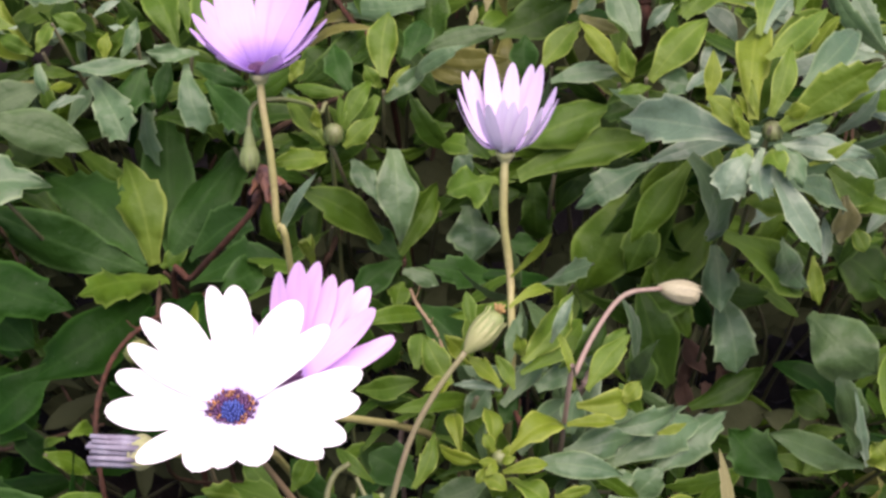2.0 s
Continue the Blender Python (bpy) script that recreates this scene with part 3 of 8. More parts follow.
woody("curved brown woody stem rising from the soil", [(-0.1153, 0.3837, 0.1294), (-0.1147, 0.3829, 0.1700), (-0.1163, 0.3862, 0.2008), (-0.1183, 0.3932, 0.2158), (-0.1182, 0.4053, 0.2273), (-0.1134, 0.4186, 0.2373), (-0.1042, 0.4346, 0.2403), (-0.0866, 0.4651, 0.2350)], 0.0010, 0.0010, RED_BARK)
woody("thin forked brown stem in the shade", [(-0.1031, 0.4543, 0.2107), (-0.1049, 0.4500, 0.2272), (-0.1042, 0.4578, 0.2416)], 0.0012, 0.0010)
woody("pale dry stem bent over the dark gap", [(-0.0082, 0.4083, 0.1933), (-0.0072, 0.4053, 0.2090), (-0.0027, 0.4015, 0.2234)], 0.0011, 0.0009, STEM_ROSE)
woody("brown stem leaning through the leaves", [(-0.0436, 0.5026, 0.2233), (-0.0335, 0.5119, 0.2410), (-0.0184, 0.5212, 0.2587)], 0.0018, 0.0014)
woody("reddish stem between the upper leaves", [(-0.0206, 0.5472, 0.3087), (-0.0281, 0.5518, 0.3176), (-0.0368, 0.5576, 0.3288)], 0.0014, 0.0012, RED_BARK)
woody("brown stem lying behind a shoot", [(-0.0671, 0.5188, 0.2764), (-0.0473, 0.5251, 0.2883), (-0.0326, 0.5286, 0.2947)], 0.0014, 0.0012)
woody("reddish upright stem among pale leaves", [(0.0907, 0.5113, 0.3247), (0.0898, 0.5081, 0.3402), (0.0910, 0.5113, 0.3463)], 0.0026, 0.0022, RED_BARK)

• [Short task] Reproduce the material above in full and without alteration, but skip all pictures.

• [Answer for this exercise]
2.0 s
Continue the Blender Python (bpy) script that recreates this scene with part 3 of 8. More parts follow.
woody("curved brown woody stem rising from the soil", [(-0.1153, 0.3837, 0.1294), (-0.1147, 0.3829, 0.1700), (-0.1163, 0.3862, 0.2008), (-0.1183, 0.3932, 0.2158), (-0.1182, 0.4053, 0.2273), (-0.1134, 0.4186, 0.2373), (-0.1042, 0.4346, 0.2403), (-0.0866, 0.4651, 0.2350)], 0.0010, 0.0010, RED_BARK)
woody("thin forked brown stem in the shade", [(-0.1031, 0.4543, 0.2107), (-0.1049, 0.4500, 0.2272), (-0.1042, 0.4578, 0.2416)], 0.0012, 0.0010)
woody("pale dry stem bent over the dark gap", [(-0.0082, 0.4083, 0.1933), (-0.0072, 0.4053, 0.2090), (-0.0027, 0.4015, 0.2234)], 0.0011, 0.0009, STEM_ROSE)
woody("brown stem leaning through the leaves", [(-0.0436, 0.5026, 0.2233), (-0.0335, 0.5119, 0.2410), (-0.0184, 0.5212, 0.2587)], 0.0018, 0.0014)
woody("reddish stem between the upper leaves", [(-0.0206, 0.5472, 0.3087), (-0.0281, 0.5518, 0.3176), (-0.0368, 0.5576, 0.3288)], 0.0014, 0.0012, RED_BARK)
woody("brown stem lying behind a shoot", [(-0.0671, 0.5188, 0.2764), (-0.0473, 0.5251, 0.2883), (-0.0326, 0.5286, 0.2947)], 0.0014, 0.0012)
woody("reddish upright stem among pale leaves", [(0.0907, 0.5113, 0.3247), (0.0898, 0.5081, 0.3402), (0.0910, 0.5113, 0.3463)], 0.0026, 0.0022, RED_BARK)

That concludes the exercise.